Hace poco, estábamos en un café cerca de Plaza de Mayo. Paula hablaba por su celular. Scarlett estaba muy ocupada con los paquetitos de azúcar y las servilletas y Natasha estaba inmersa en hacer dibujos con sus dedos hundidos en un pequeño vaso con agua sobre la mesa. El café estaba aislado del ruido de la calle, y adentro también estaba silencioso. Yo estaba sentado ahí, pensando, los brazos cruzados en el pecho, mirando el ajetreo en la calle y a la gente caminando por las veredas. Miraba sus ojos y trataba de imaginarme cuál era su experiencia de la vida. Acá hay un hombre de negocios apurado. Allá un médico. Y más allá tal vez un abogado. Un cadete, un ingeniero, una secretaria, un mozo. En la esquina había un lustrabotas. En el cordón de la vereda, un borracho. Algunos son bendecidos. Algunos, maldecidos. Por Dios, por la naturaleza, por el hombre, o por las circunstancias. ¿Qué triunfos los catapultaron hacia sus alturas? ¿Qué tragedias los hundieron en sus abismos? ¿Y qué sorpresas los esperan para cambiarles sus vidas por completo?
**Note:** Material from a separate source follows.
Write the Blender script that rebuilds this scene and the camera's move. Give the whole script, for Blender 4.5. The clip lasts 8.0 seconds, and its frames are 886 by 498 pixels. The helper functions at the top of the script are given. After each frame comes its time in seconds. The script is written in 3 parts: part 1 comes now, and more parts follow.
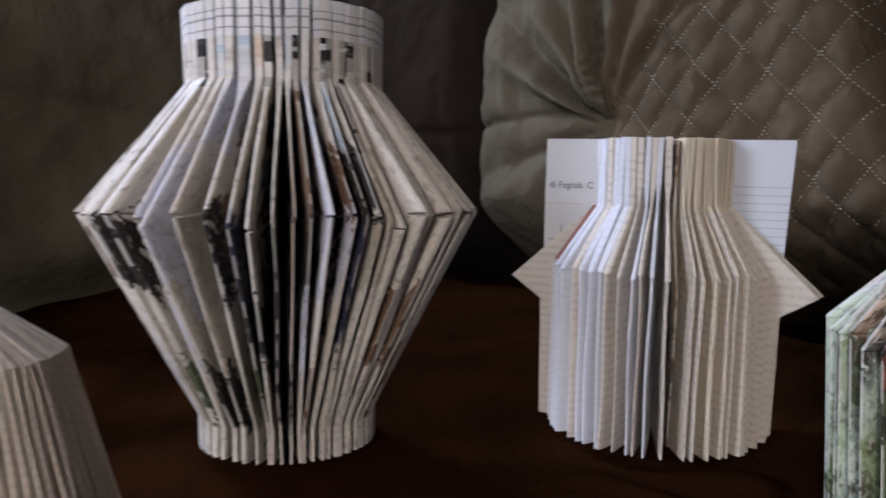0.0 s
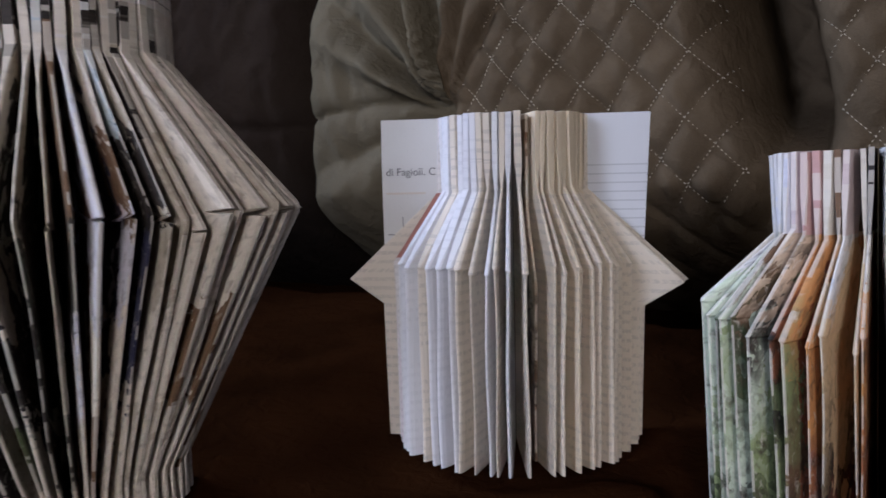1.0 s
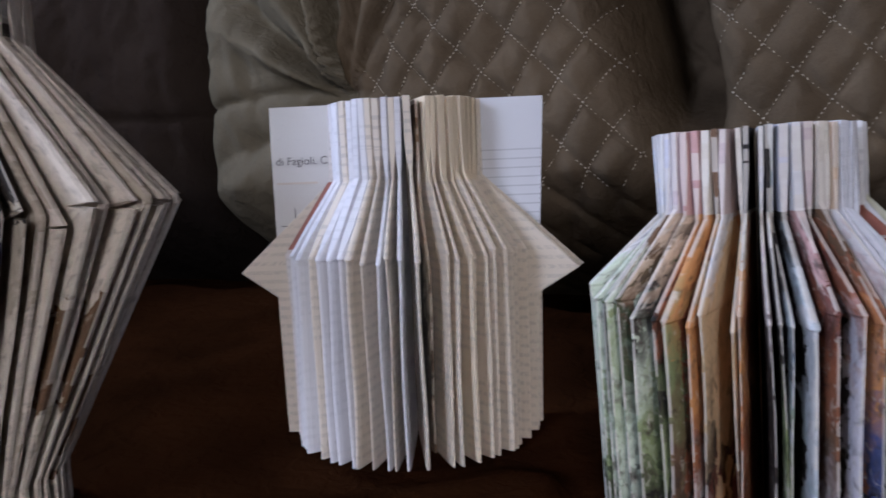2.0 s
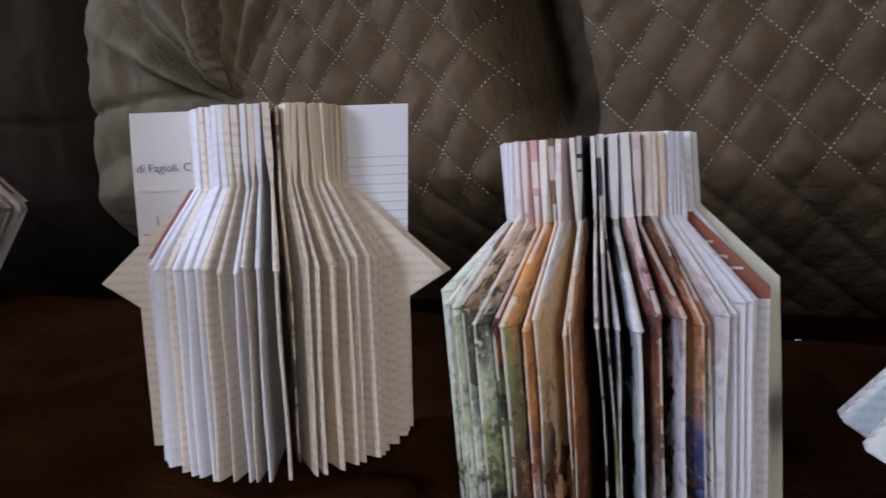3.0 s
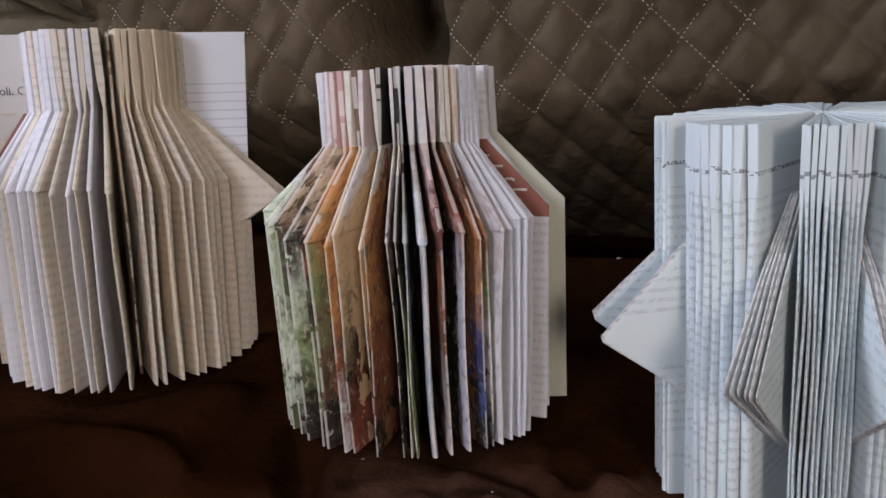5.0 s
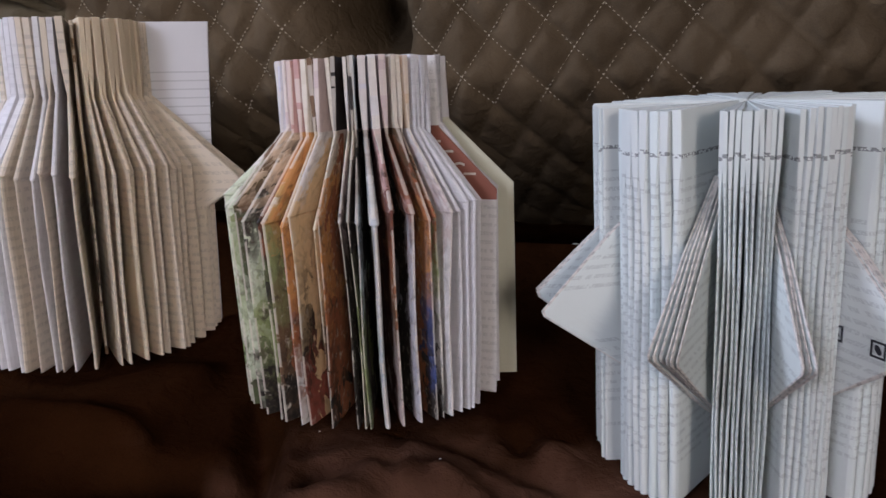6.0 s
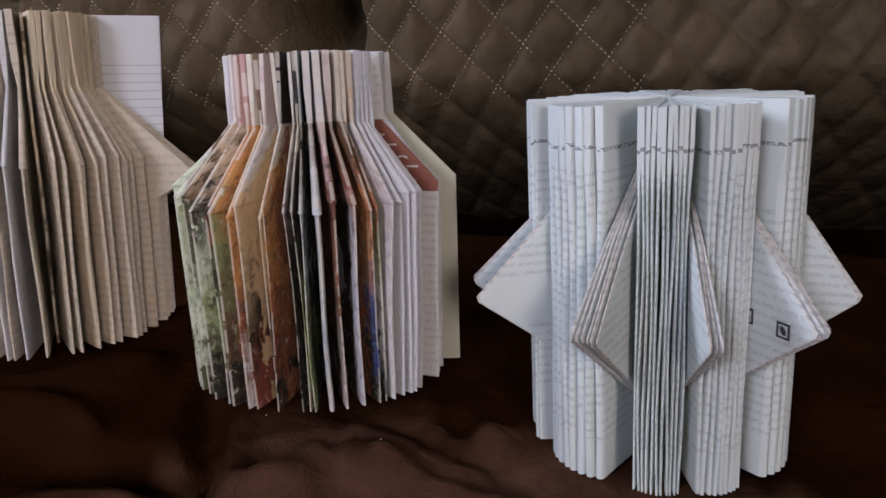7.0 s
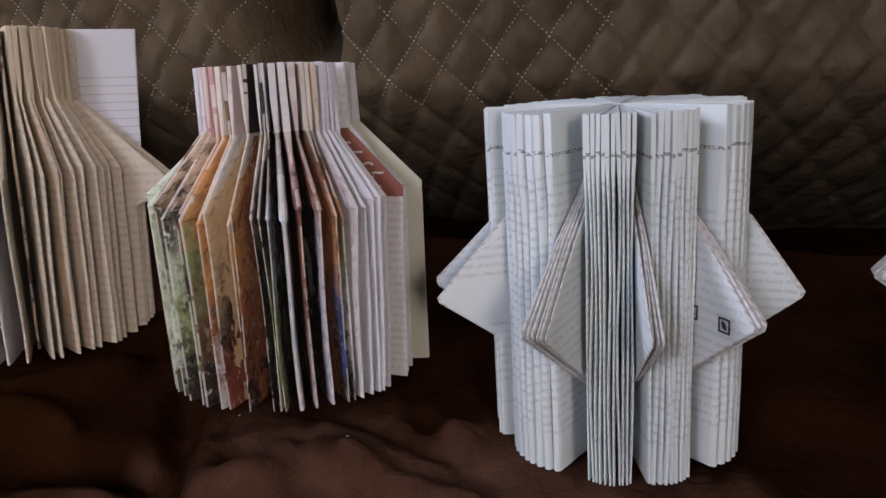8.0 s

Nadie sabe si no morirá de una enfermedad terrible, si resultará gravemente herido en un accidente, si será asesinado por un avión que se estrella contra un edificio, o secuestrado, falsamente acusado, perseguido a través de los continentes, o lo perderá todo. No podemos saberlo. Nunca tendremos ese consuelo. En esencia, todos estamos aterrorizados. Todos decaemos y morimos, más allá de las ilusiones que nos creamos a nosotros mismos.

Yo también alguna vez pasé por delante de los ventanales de un café, apurado por llegar a tiempo al trabajo, lleno de planes y esperanzas, y de cosas por hacer. Y luego ocurrió una serie extraordinaria de eventos, todo aquello desapareció y fue reemplazado por amenazas y peligros desde todos lados. Cuando llegué acá, no tenía esperanzas de durar ni un mes más. Pero luego, como por milagro, Paula entró en mi vida, y yo exprimí algunas gotas más de gracia de este mundo que era al mismo tiempo hermoso y horrible. Ahora prefiero estar acá. Quiero quedarme por un tiempo.

¿En qué pensamos cuando pensamos en el paraíso? Que todo es hermoso y que nada nos amenaza. ¿Qué imaginamos cuando imaginamos la felicidad? Que ya no necesitemos seguir defendiéndonos.

(«El Perseguido»: Capítulo 22; Un día más de vida. Páginas 383-386.)